[Scene script records]
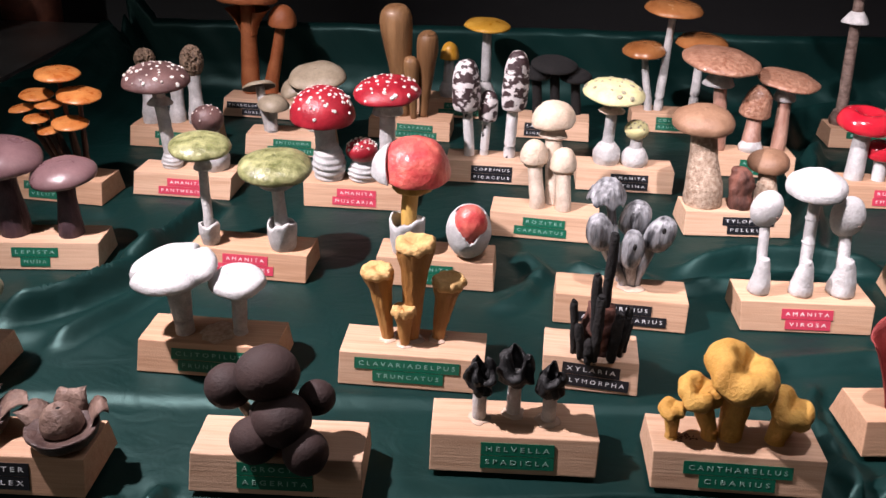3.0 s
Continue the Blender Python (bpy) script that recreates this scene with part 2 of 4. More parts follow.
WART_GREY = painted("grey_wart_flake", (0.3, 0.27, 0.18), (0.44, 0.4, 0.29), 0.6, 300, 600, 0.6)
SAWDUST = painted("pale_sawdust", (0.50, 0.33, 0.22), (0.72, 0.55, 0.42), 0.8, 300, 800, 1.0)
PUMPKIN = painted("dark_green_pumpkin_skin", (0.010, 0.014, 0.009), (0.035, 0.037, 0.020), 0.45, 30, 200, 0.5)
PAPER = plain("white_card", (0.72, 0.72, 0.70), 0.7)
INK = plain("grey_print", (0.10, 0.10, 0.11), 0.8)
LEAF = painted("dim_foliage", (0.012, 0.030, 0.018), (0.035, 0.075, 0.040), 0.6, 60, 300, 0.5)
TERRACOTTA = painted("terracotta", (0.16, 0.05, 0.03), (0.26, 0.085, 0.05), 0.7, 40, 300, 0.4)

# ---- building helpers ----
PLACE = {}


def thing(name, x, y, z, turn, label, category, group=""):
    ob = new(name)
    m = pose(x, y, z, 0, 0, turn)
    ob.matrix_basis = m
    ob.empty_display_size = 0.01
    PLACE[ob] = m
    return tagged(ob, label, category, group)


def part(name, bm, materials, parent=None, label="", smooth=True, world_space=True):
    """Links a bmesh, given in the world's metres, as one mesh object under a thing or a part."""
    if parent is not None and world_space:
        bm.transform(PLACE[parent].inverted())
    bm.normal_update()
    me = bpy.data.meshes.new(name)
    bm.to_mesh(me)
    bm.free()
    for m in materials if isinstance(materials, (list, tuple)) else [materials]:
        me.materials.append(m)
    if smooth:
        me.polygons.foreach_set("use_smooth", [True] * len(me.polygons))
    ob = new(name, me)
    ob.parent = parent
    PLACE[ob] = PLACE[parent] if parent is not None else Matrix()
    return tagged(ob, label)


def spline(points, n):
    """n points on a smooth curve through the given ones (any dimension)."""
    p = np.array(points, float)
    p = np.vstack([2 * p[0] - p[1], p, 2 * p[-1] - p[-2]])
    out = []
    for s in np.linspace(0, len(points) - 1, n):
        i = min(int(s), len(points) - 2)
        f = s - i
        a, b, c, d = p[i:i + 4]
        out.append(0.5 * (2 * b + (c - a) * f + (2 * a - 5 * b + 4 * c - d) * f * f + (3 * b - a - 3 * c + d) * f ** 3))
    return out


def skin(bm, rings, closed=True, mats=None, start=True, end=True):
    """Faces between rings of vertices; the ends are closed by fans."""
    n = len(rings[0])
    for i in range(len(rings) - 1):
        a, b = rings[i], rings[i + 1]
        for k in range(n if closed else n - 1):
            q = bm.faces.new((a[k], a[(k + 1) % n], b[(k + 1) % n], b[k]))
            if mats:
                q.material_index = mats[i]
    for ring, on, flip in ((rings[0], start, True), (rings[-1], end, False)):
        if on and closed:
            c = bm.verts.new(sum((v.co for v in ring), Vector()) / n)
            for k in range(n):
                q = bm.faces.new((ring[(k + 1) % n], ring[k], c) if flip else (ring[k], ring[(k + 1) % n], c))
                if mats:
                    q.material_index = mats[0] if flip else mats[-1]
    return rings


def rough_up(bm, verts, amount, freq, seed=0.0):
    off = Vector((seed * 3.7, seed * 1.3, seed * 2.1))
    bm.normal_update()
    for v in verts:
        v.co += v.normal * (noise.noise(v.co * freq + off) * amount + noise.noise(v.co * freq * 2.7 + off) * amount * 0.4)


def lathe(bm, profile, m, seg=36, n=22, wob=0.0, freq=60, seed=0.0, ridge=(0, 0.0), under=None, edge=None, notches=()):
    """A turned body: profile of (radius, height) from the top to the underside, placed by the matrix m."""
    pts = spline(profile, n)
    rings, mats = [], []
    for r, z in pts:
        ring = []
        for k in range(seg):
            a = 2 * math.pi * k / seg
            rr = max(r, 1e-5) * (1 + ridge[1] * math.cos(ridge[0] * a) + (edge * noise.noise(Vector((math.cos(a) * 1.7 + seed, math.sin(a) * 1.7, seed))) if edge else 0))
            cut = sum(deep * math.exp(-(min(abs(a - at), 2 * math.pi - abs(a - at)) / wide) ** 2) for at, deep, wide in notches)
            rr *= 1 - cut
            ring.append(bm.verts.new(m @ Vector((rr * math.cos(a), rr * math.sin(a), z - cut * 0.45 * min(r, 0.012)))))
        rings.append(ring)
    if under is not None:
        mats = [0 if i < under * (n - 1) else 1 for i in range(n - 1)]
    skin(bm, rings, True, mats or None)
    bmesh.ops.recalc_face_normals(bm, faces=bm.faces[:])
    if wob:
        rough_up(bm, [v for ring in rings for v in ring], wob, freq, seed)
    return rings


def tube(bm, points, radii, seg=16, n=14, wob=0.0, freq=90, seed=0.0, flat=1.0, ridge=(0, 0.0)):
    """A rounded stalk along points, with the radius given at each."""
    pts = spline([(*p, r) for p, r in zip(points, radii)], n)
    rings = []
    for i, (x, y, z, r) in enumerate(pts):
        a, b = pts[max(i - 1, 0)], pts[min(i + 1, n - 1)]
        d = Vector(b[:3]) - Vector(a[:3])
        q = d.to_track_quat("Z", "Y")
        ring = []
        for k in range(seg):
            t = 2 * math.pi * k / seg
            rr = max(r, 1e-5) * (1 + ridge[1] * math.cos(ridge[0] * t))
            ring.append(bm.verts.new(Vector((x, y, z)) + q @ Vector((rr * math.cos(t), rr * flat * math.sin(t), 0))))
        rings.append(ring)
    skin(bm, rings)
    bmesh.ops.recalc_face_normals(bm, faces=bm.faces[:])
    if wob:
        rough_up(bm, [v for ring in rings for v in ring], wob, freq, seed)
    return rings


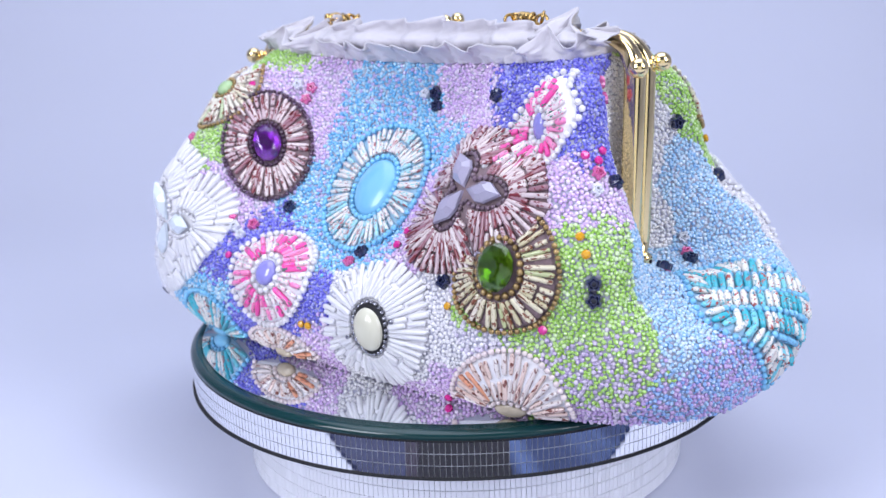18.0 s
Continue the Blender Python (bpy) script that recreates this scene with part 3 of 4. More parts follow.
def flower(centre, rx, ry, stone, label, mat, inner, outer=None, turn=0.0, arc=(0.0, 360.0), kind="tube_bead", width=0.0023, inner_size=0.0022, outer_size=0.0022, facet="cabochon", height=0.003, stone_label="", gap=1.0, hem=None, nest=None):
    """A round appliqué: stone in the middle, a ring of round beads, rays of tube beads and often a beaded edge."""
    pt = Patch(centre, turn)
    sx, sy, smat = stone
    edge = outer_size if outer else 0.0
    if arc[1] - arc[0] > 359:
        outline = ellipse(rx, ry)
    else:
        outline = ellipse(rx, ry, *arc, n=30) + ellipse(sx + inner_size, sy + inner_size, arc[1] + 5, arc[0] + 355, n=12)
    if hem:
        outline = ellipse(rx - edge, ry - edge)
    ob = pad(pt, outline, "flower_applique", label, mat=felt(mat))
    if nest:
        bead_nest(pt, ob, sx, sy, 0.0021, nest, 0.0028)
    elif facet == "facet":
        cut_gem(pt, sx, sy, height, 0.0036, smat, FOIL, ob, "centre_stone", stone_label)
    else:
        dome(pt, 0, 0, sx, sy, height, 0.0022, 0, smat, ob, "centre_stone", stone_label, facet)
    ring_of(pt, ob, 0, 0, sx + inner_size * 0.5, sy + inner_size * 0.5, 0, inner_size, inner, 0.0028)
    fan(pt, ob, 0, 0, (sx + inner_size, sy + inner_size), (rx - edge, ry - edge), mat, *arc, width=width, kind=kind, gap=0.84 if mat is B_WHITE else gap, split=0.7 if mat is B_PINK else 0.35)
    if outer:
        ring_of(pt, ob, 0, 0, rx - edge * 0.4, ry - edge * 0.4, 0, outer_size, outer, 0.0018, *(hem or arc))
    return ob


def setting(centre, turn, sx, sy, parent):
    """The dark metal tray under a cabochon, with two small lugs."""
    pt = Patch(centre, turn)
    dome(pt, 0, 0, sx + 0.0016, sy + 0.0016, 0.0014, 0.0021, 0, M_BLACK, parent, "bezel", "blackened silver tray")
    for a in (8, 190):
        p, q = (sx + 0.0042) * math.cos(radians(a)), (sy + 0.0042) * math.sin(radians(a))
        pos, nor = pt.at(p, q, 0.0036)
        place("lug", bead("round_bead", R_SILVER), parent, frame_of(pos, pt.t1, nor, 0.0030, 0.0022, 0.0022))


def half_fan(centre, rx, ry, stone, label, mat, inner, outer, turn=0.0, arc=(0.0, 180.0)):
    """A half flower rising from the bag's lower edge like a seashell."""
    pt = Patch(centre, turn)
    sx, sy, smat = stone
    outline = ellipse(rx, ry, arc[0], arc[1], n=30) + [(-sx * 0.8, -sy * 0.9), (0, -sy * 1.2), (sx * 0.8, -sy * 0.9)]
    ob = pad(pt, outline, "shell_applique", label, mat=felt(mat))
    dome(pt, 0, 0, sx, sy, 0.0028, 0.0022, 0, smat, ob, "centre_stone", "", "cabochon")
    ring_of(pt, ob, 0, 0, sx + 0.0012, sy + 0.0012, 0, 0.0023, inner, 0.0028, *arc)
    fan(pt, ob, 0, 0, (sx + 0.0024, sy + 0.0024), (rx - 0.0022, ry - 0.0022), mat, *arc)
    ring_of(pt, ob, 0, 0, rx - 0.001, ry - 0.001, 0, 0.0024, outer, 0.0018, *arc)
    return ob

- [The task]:
Transcribe exactly, with no pictures, the lines running from the first line of the material through the line holding "40, 300, 0.4)".

- [Output]:
3.0 s
Continue the Blender Python (bpy) script that recreates this scene with part 2 of 4. More parts follow.
WART_GREY = painted("grey_wart_flake", (0.3, 0.27, 0.18), (0.44, 0.4, 0.29), 0.6, 300, 600, 0.6)
SAWDUST = painted("pale_sawdust", (0.50, 0.33, 0.22), (0.72, 0.55, 0.42), 0.8, 300, 800, 1.0)
PUMPKIN = painted("dark_green_pumpkin_skin", (0.010, 0.014, 0.009), (0.035, 0.037, 0.020), 0.45, 30, 200, 0.5)
PAPER = plain("white_card", (0.72, 0.72, 0.70), 0.7)
INK = plain("grey_print", (0.10, 0.10, 0.11), 0.8)
LEAF = painted("dim_foliage", (0.012, 0.030, 0.018), (0.035, 0.075, 0.040), 0.6, 60, 300, 0.5)
TERRACOTTA = painted("terracotta", (0.16, 0.05, 0.03), (0.26, 0.085, 0.05), 0.7, 40, 300, 0.4)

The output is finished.